C’est le déclic qu’il fallait à Julien pour franchir le pas. La banque le suit sans hésitation pour aménager un laboratoire de découpe de 100 m² sur la ferme, un investissement de 150 000 € HT, pour valoriser une partie de ses animaux. Une course contre la montre est lancée pour tenir le délai de livraison imposé par la Ferme Trubuil-Bot à Saclay. Il sollicite l’aide de la Région via un PCAE et obtient 24 000 euros auxquels s’ajoute la DJA de 46 000 euros en zone montagne. « Le labo était terminé le 24 avril et le 2 mai, je livrais ma première vache à Paris raconte-t-il, on a l’agrément CE ce qui permet de vendre partout en France, pas uniquement sur la ferme. »
Une marque « Le Boeuf d’Alicia et Julien »
En quelques mois, il diversifie son réseau de distribution pour valoriser au maximum ses carcasses. « Une conseillère de la Chambre d’agriculture nous a mis dans le réseau ce qui nous a permis de démarcher des collèges et lycées du département.

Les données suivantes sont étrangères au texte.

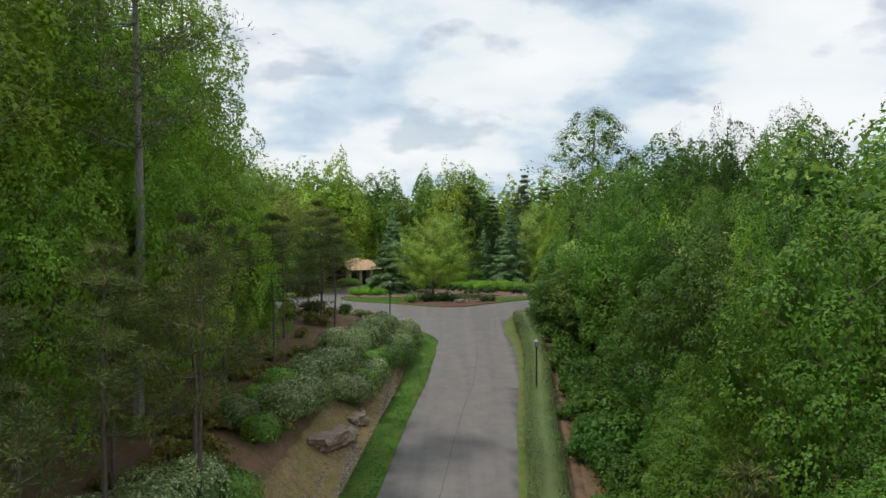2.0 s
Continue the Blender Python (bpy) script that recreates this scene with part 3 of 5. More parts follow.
def crown_skin(rng, leaves, R, up, down, lobes, amp, low=-0.8, taper=0.0, ragged=0.10, deep=0.20, drop=0.35, jitter=0.20, inner=2.0):
    """Leaf places and facings over one billowing crown round the origin: rounded swells of leaves that meet in shaded creases."""
    squash = np.array([1, 1, 1.45])
    d = unit(rng.normal(size=(leaves * 4, 3)))
    d = d[d[:, 2] > low]
    s_ = np.stack([np.full(len(d), R), np.full(len(d), R), np.where(d[:, 2] > 0, up, down)], 1)
    wgt = np.linalg.norm(d / s_, axis=1)
    P = d * s_ * squash
    # centres of the swells, spread evenly over the crown
    cand = P[rng.choice(len(d), size=min(len(d), lobes * 14), p=wgt / wgt.sum())]
    gap, chosen = np.full(len(cand), 1e9), [0]
    for _ in range(lobes - 1):
        gap = np.minimum(gap, ((cand - cand[chosen[-1]]) ** 2).sum(1))
        chosen.append(int((gap * rng.uniform(0.35, 1, len(gap))).argmax()))
    C = cand[chosen]
    own = ((C[:, None] - C[None]) ** 2).sum(2) + np.eye(lobes) * 1e9
    rho = math.sqrt(float(np.median(own.min(1)))) * 0.80
    lift = rng.uniform(-1, 1, lobes)
    dist = (P ** 2).sum(1)[:, None] - 2 * P @ C.T + (C ** 2).sum(1)[None]
    near = dist.argmin(1)
    h = np.sqrt(np.clip(1 - dist[np.arange(len(d)), near] / rho ** 2, 0, 1))
    wgt = wgt * np.where(h < 0.45, 1 - drop, 1.0)
    pick = rng.choice(len(d), size=leaves, p=wgt / wgt.sum(), replace=len(d) < leaves)
    d, s_, near, h, P = d[pick], s_[pick], near[pick], h[pick], P[pick]
    az = np.arctan2(d[:, 1], d[:, 0])
    low_wave = 1 + ragged * np.sin(2 * az + 3 * d[:, 2] + rng.uniform(0, 6)) + 0.7 * ragged * np.sin(3 * az - 5 * d[:, 2] + rng.uniform(0, 6))
    wide = np.stack([1 - taper * np.clip(d[:, 2], 0, 1), 1 - taper * np.clip(d[:, 2], 0, 1), np.ones(len(d))], 1)
    n0 = unit(d / s_)
    r = amp * (h - 1 + 0.5 * lift[near]) - deep * rng.random(len(d)) ** 2 + np.where(rng.random(len(d)) < 0.05, rng.uniform(0, 0.05, len(d)), 0)
    pos = d * s_ * wide * low_wave[:, None] + n0 * (R * r)[:, None]
    nrm = n0 * 0.50 + unit((P - C[near]) * squash) * np.sqrt(1 - h * h)[:, None] * 0.95 + np.array([0, 0, 0.30]) + rng.normal(size=d.shape) * jitter
    # the inner leaves, larger, that shade the crown's heart
    size = rng.uniform(0.6, 1.35, leaves)
    k = leaves // 5
    pos[:k] = d[:k] * s_[:k] * wide[:k] * low_wave[:k, None] * rng.uniform(0.50, 0.68, (k, 1))
    size[:k] *= inner
    return pos, nrm, size


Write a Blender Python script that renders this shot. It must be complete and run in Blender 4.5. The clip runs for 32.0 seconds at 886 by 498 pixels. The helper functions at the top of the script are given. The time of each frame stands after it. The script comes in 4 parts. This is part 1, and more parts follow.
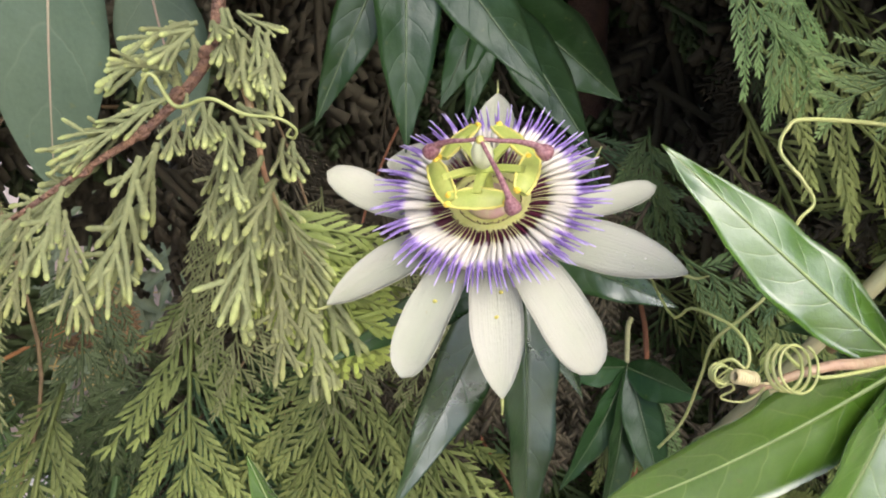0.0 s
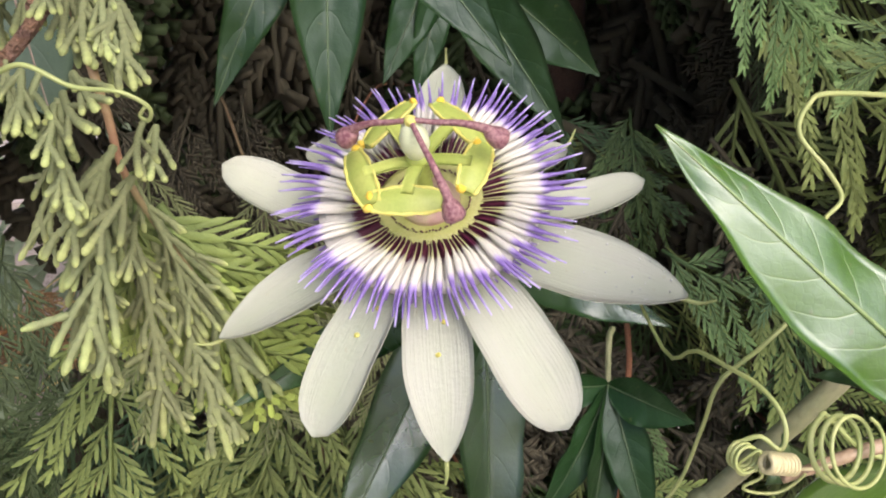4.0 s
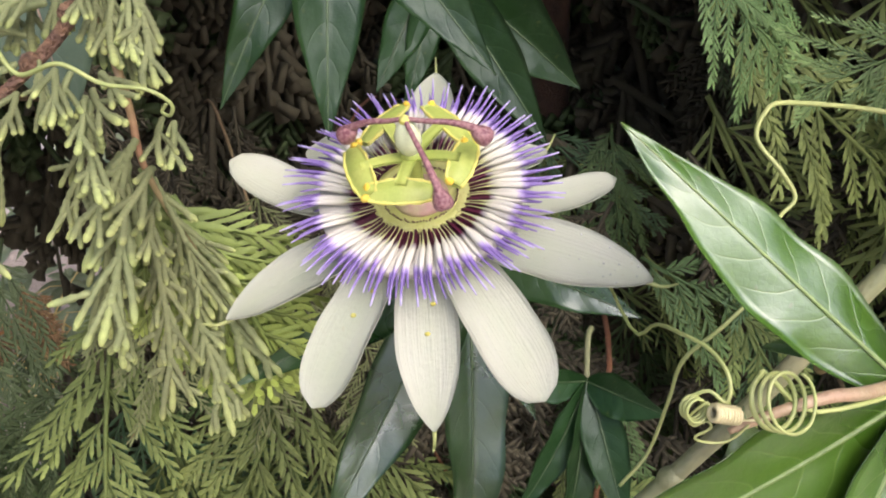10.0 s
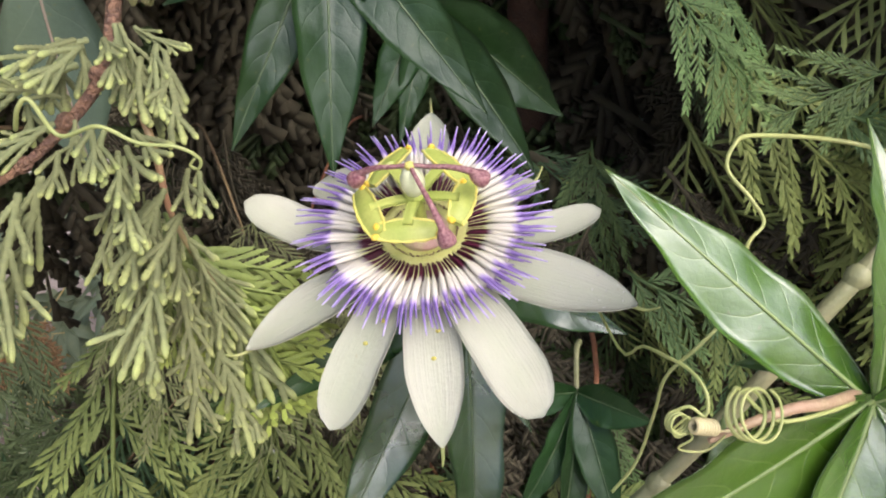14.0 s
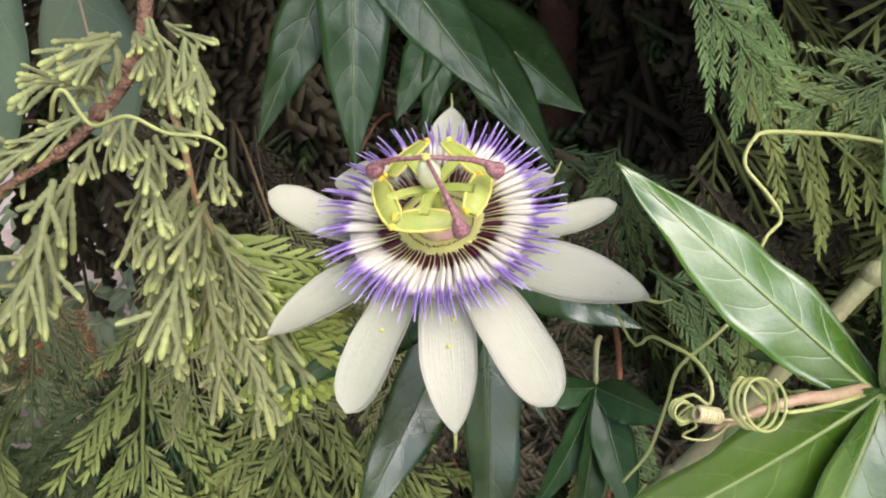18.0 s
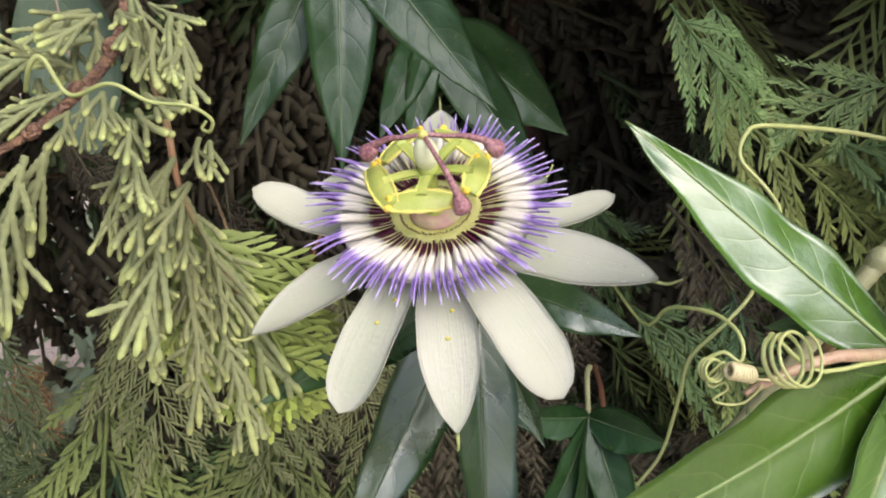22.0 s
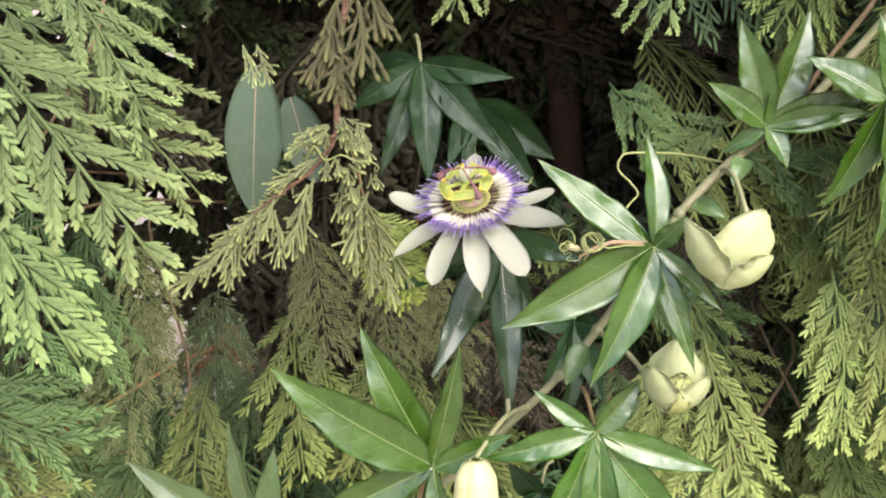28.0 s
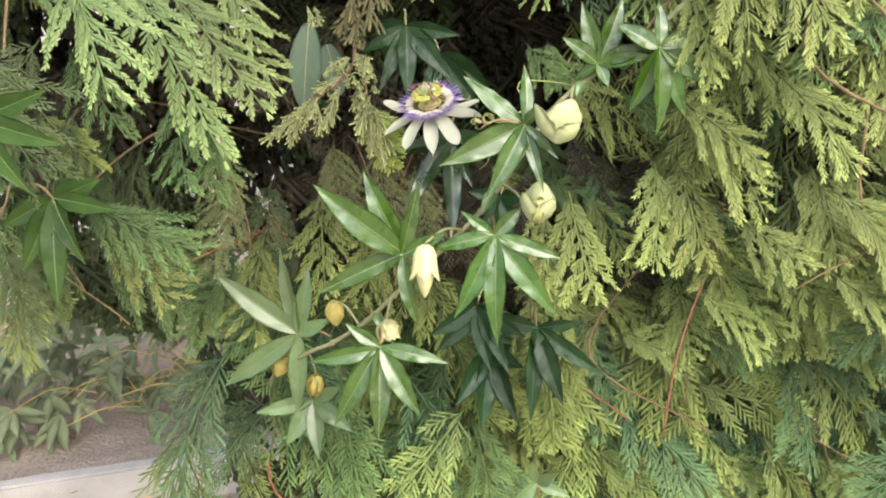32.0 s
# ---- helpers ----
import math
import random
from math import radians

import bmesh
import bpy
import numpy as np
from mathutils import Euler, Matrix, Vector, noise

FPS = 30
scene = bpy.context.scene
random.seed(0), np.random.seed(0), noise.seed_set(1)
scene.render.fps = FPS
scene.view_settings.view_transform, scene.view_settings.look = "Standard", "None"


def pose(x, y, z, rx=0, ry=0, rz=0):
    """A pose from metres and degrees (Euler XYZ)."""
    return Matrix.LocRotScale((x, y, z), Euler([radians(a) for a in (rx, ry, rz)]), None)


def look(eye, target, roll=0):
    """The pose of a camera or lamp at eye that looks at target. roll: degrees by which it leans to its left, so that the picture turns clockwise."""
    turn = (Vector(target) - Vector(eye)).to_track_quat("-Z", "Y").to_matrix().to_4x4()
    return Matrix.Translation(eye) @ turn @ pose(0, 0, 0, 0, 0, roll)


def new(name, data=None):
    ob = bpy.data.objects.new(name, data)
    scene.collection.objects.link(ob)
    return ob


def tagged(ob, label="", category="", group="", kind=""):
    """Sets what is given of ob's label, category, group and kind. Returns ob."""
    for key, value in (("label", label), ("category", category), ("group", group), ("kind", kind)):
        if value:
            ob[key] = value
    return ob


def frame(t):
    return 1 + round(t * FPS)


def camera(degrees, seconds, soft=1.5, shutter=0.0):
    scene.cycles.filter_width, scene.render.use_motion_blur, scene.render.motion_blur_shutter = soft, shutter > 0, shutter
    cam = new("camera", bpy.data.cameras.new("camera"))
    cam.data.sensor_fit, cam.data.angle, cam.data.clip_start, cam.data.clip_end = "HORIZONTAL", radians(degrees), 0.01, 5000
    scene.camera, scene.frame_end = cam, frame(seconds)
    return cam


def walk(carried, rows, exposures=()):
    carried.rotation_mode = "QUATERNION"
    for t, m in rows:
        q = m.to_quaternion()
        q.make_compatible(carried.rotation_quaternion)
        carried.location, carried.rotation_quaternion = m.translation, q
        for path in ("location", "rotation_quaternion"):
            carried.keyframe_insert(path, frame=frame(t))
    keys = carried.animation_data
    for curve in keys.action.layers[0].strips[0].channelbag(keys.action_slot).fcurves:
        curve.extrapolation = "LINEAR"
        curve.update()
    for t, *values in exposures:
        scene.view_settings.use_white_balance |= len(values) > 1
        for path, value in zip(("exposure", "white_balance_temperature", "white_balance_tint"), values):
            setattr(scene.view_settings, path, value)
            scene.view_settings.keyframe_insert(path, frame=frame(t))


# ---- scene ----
cam = camera(62.8, 32.0, soft=2.0)
# seconds, place, then yaw, pitch and roll in degrees
PATH = [
    (0, 0.01549, 0.01359, 1.11276, 0.493, -25.752, 0.414),
    (0.5, 0.01666, 0.02011, 1.11275, 0.969, -26.070, 0.205),
    (1, 0.01563, 0.03555, 1.10833, 0.514, -27.260, 0.243),
    (1.5, 0.01609, 0.04823, 1.10369, -0.183, -27.490, 0.434),
    (2, 0.01791, 0.05501, 1.10124, -0.546, -27.553, 0.439),
    (2.5, 0.02148, 0.05808, 1.10235, -1.071, -26.713, 0.214),
    (3, 0.02401, 0.05678, 1.09801, -1.232, -27.153, 0.292),
    (3.5, 0.02448, 0.05569, 1.09912, -1.417, -26.991, 0.505),
    (5.5, 0.03280, 0.02615, 1.10880, 0.475, -25.544, -0.050),
    (6, 0.03529, 0.01667, 1.11586, 0.726, -24.752, -0.543),
    (6.5, 0.03303, 0.01828, 1.11715, 0.359, -25.869, -1.020),
    (7, 0.02861, 0.03183, 1.10610, -0.763, -26.822, 0.163),
    (7.5, 0.02876, 0.03943, 1.10406, -0.086, -26.058, -0.224),
    (8, 0.02976, 0.03965, 1.10424, -0.497, -26.096, -0.018),
    (8.5, 0.02914, 0.03779, 1.10507, -0.914, -25.875, 0.065),
    (9, 0.02563, 0.03840, 1.10382, -1.690, -25.764, 0.733),
    (9.5, 0.02369, 0.03916, 1.10238, -1.538, -25.471, 0.742),
    (10, 0.02433, 0.03874, 1.10091, -2.409, -25.508, 1.525),
    (10.5, 0.02361, 0.03441, 1.10270, -2.222, -25.289, 1.507),
    (11, 0.02445, 0.03482, 1.10333, -2.384, -25.088, 1.433),
    (11.5, 0.02630, 0.03371, 1.10349, -2.113, -24.696, 1.213),
    (12, 0.02432, 0.03463, 1.10373, -2.266, -24.649, 1.401),
    (12.5, 0.01823, 0.03393, 1.10324, -4.055, -24.369, 2.384),
    (13, 0.01851, 0.03283, 1.10393, -4.843, -24.032, 2.036),
    (13.5, 0.01801, 0.03012, 1.10517, -4.701, -23.729, 1.921),
    (14, 0.01958, 0.02894, 1.11094, -3.920, -24.791, 0.685),
    (14.5, 0.02472, 0.03398, 1.12760, 0.885, -32.858, -4.583),
    (16.5, 0.02798, 0.03229, 1.13488, 3.370, -31.078, -3.787),
    (17, 0.02331, 0.02317, 1.12490, 0.178, -27.916, -0.493),
    (17.5, 0.02192, 0.02197, 1.11825, -0.381, -25.615, -0.145),
    (18, 0.02250, 0.02466, 1.11083, -1.295, -24.886, 0.408),
    (18.5, 0.02064, 0.02651, 1.10745, -1.471, -24.513, 0.469),
    (19, 0.01698, 0.02380, 1.09778, -2.816, -21.469, 0.239),
    (19.5, 0.01410, 0.02187, 1.08996, -2.631, -18.825, 0.243),
    (20, 0.01414, 0.01941, 1.09268, -2.863, -18.666, 0.274),
    (20.5, 0.01562, 0.02105, 1.08919, -3.438, -18.981, 0.567),
    (21, 0.01574, 0.02201, 1.08968, -3.547, -19.035, 0.488),
    (21.5, 0.01617, 0.02401, 1.08997, -3.856, -18.777, 0.360),
    (22, 0.01594, 0.02500, 1.08994, -4.153, -18.695, 0.497),
    (22.5, 0.01557, 0.02387, 1.09067, -4.398, -18.749, 0.585),
    (23, 0.01589, 0.02340, 1.08932, -4.817, -18.668, 0.654),
    (23.5, 0.01634, 0.02105, 1.08932, -4.985, -18.564, 0.558),
    (24, 0.01496, 0.01559, 1.09146, -5.031, -18.365, 0.466),
    (24.5, 0.01485, 0.00767, 1.09466, -5.197, -17.981, 0.336),
    (25, 0.01578, -0.02084, 1.10797, -3.655, -17.943, -1.083),
    (25.5, 0.01948, -0.05340, 1.11266, -1.631, -17.988, -1.836),
    (26, 0.02212, -0.07848, 1.11573, -0.241, -18.616, -2.309),
    (26.5, 0.02148, -0.09590, 1.11914, 0.671, -18.898, -2.443),
    (28.5, 0.03341, -0.20505, 1.13066, 3.682, -16.642, -4.114),
    (29, 0.07027, -0.24231, 1.12819, 5.567, -18.449, -3.694),
    (29.5, 0.08572, -0.27973, 1.12437, 7.369, -18.110, -2.583),
    (30, 0.08511, -0.30915, 1.10899, 8.591, -17.688, -0.916),
    (30.5, 0.09755, -0.34931, 1.11800, 10.573, -16.505, -1.980),
    (31, 0.07663, -0.39054, 1.13183, 6.256, -15.702, -3.042),
    (31.5, 0.07842, -0.42287, 1.12517, 4.503, -16.459, -2.564),
    (32, 0.07506, -0.44782, 1.10957, 3.983, -17.037, -2.307),
]
walk(cam, [(t, pose(x, y, z, 90 + pitch, 0, yaw) @ pose(0, 0, 0, 0, 0, roll)) for t, x, y, z, yaw, pitch, roll in PATH],
     [(0, 1.08, 6550, 17), (24, 1.08, 6550, 17), (26, 1.12, 6530, 16), (28.5, 1.21, 6800, 14), (30, 1.21, 6950, 13), (32, 1.21, 6950, 11)])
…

Nous livrons aussi Intermarché Aubusson, une épicerie de Felletin, l’école du village et, depuis février, un second magasin en région parisienne qui nous prend du boeuf au détail sous vide. » Des particuliers viennent aussi s’approvisionner à la ferme. Les deux tiers des ventes de viande sous leur marque « Le bœuf d’Alicia et Julien » se font grâce à ses contrats parisiens. En plus, ils écoulent une vingtaine de broutards et reproducteurs par an via la coopérative FEDER.
L’exploitation de 130 ha compte 100 mères, inscrites au Herd Book Charolais. Dix hectares sont en céréales, quatre hectares en maïs pour l’ensilage et le reste en prairies. « Sans le maïs, culture qu’on fait depuis quatre ans seulement, il n’y aurait pas autant de vaches » reconnaît-il. Une partie des céréales est revendue et les associés ont choisi de complémenter la ration. « La performance est meilleure avec l’alimentation animale » dixit l’ancien commercial.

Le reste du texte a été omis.